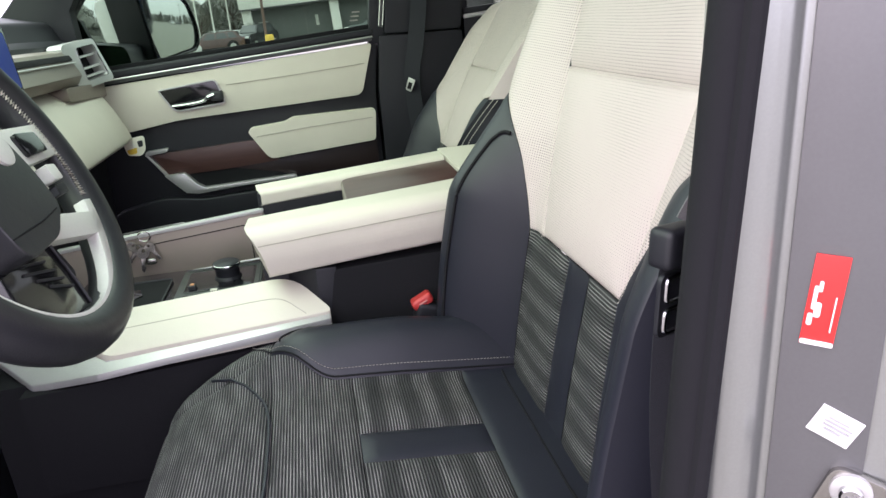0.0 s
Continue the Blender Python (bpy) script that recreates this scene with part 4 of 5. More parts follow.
# ---------------------------------------------------------------- dashboard and wheel
def dashboard():
    d = thing("dashboard", (-0.75, 1.1, 1.0), "black dashboard with cream padded glovebox and silver-framed vent", "dashboard")
    part("dash_core", prism([(-0.66, 0.80), (-0.64, 1.28), (-0.655, 1.45), (-0.66, 1.56), (-0.72, 1.60), (-1.15, 1.58), (-1.15, 0.80)], "xz", 0.30, 1.90, 0.01), M_TRIM, d)
    rows = []
    shape = smooth_line([(-0.675, 0, 1.474), (-0.640, 0, 1.462), (-0.606, 0, 1.434), (-0.582, 0, 1.395), (-0.564, 0, 1.355), (-0.553, 0, 1.322), (-0.554, 0, 1.310), (-0.570, 0, 1.304), (-0.64, 0, 1.298), (-0.70, 0, 1.295)], 5)
    for q in shape:
        row = []
        for j in range(33):
            y = 1.10 + 0.80 * j / 32
            end = step(y, 1.86, 1.90)
            row.append((q.x - 0.022 * end, y - 0.006 * end, q.z + (1.37 - q.z) * 0.10 * end))
        row.append((q.x - 0.06, 1.902, q.z + (1.37 - q.z) * 0.2))
        rows.append(row)
    part("glovebox_pad", sheet(rows), M_SOFT, d, "cream leather padded face")
    part("trim_band", prism([(-0.615, 1.468), (-0.600, 1.490), (-0.625, 1.545), (-0.66, 1.55), (-0.66, 1.468)], "xz", 1.08, 1.735, 0.004), M_TAUPE, d, "taupe metallic band")
    part("band_line", tube([(-0.609, 1.10, 1.520), (-0.609, 1.73, 1.520)], 0.0022, 6), M_SATIN, d, "thin silver line")
    part("band_slot", prism([(-0.625, 1.522), (-0.612, 1.526), (-0.618, 1.537), (-0.63, 1.538)], "xz", 1.10, 1.73, 0.001), M_RUBBER, d)
    # the outer vent: its leaning face is given by four corners
    tl, tr, br, bl = Vector((-0.630, 1.700, 1.562)), Vector((-0.605, 1.885, 1.572)), Vector((-0.574, 1.885, 1.468)), Vector((-0.617, 1.740, 1.458))
    face = (tr - tl).cross(bl - tl).normalized()
    face = face if face.x > 0 else -face
    def on_vent(bm):
        for v in bm.verts:
            a, b, h = v.co
            v.co = tl.lerp(tr, a).lerp(bl.lerp(br, a), b) + face * h
        return bm
    rim = rounded([(0.0, 0.02), (1.0, 0.0), (1.02, 1.0), (-0.02, 1.04)], [0.16, 0.10, 0.12, 0.16])
    mouth = rounded([(0.38, 0.14), (0.92, 0.12), (0.92, 0.86), (0.28, 0.88)], 0.06)
    vent = part("vent_frame", on_vent(ring_plate(rim, mouth, -0.03, 0.004)), M_SATIN, d, "satin silver frame")
    part("vent_well", on_vent(prism([(0.2, 0.05), (0.98, 0.05), (0.98, 0.95), (0.2, 0.95)], "xy", -0.045, -0.028)), M_RUBBER, vent)
    part("frame_lip", on_vent(tube([(a, b, 0.004) for a, b in mouth], 0.0016, 6, closed=True)), M_CHROME, vent, "bright inner lip")
    for k in (0.34, 0.60, 0.78):
        part("vent_slat", on_vent(prism(rounded([(0.27, k), (0.93, k - 0.02), (0.93, k + 0.025), (0.27, k + 0.045)], 0.01), "xy", -0.016, -0.004)), M_SATIN, vent)
    part("under_vent", prism(rounded([(1.60, 1.44), (1.895, 1.425), (1.895, 1.462), (1.735, 1.466), (1.60, 1.470)], 0.01), "yz", -0.66, -0.600, 0.008, 3), M_TAUPE, d, "taupe metallic lower edge")
    scr = part("display_screen", prism(rounded([(1.00, 1.470), (1.337, 1.487), (1.312, 1.600), (1.00, 1.640)], 0.008), "yz", -0.600, -0.588, 0.003), M_GLOSSBLACK, d, "centre display with blue protective film")
    part("protective_film", prism(rounded([(1.01, 1.480), (1.329, 1.495), (1.305, 1.590), (1.01, 1.628)], 0.006), "yz", -0.5875, -0.5868), paint("blue_film", (0.03, 0.07, 0.42), 0.3), scr, "blue protective film")
    tag = part("paper_tag", prism(rounded([(-0.580, 1.312), (-0.522, 1.320), (-0.524, 1.282), (-0.538, 1.266), (-0.572, 1.270)], 0.010), "xz", 1.851, 1.853), paint("cream_paper", (0.80, 0.77, 0.66), 0.8), d, "pale paper tag with yellow end")
    part("tag_band", prism(rounded([(-0.572, 1.284), (-0.545, 1.290), (-0.548, 1.274), (-0.568, 1.272)], 0.004), "xz", 1.8500, 1.8508), paint("yellow_print", (0.75, 0.5, 0.05), 0.7), tag, "yellow print")
    part("tag_mark", prism(rounded([(-0.542, 1.306), (-0.528, 1.308), (-0.529, 1.292), (-0.540, 1.290)], 0.003), "xz", 1.8500, 1.8508), M_TRIM2, tag, "dark printed mark")
    part("dash_top", prism([(-0.67, 1.556), (-0.70, 1.615), (-0.80, 1.635), (-1.2, 1.62), (-1.2, 1.55)], "xz", 0.30, 1.91, 0.012, 3), M_TRIM, d, "black dash top pad")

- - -

→ Job
Show every line above in which the word "with" occurs.

→ Reply
Continue the Blender Python (bpy) script that recreates this scene with part 4 of 5. More parts follow.
    d = thing("dashboard", (-0.75, 1.1, 1.0), "black dashboard with cream padded glovebox and silver-framed vent", "dashboard")
    scr = part("display_screen", prism(rounded([(1.00, 1.470), (1.337, 1.487), (1.312, 1.600), (1.00, 1.640)], 0.008), "yz", -0.600, -0.588, 0.003), M_GLOSSBLACK, d, "centre display with blue protective film")
    tag = part("paper_tag", prism(rounded([(-0.580, 1.312), (-0.522, 1.320), (-0.524, 1.282), (-0.538, 1.266), (-0.572, 1.270)], 0.010), "xz", 1.851, 1.853), paint("cream_paper", (0.80, 0.77, 0.66), 0.8), d, "pale paper tag with yellow end")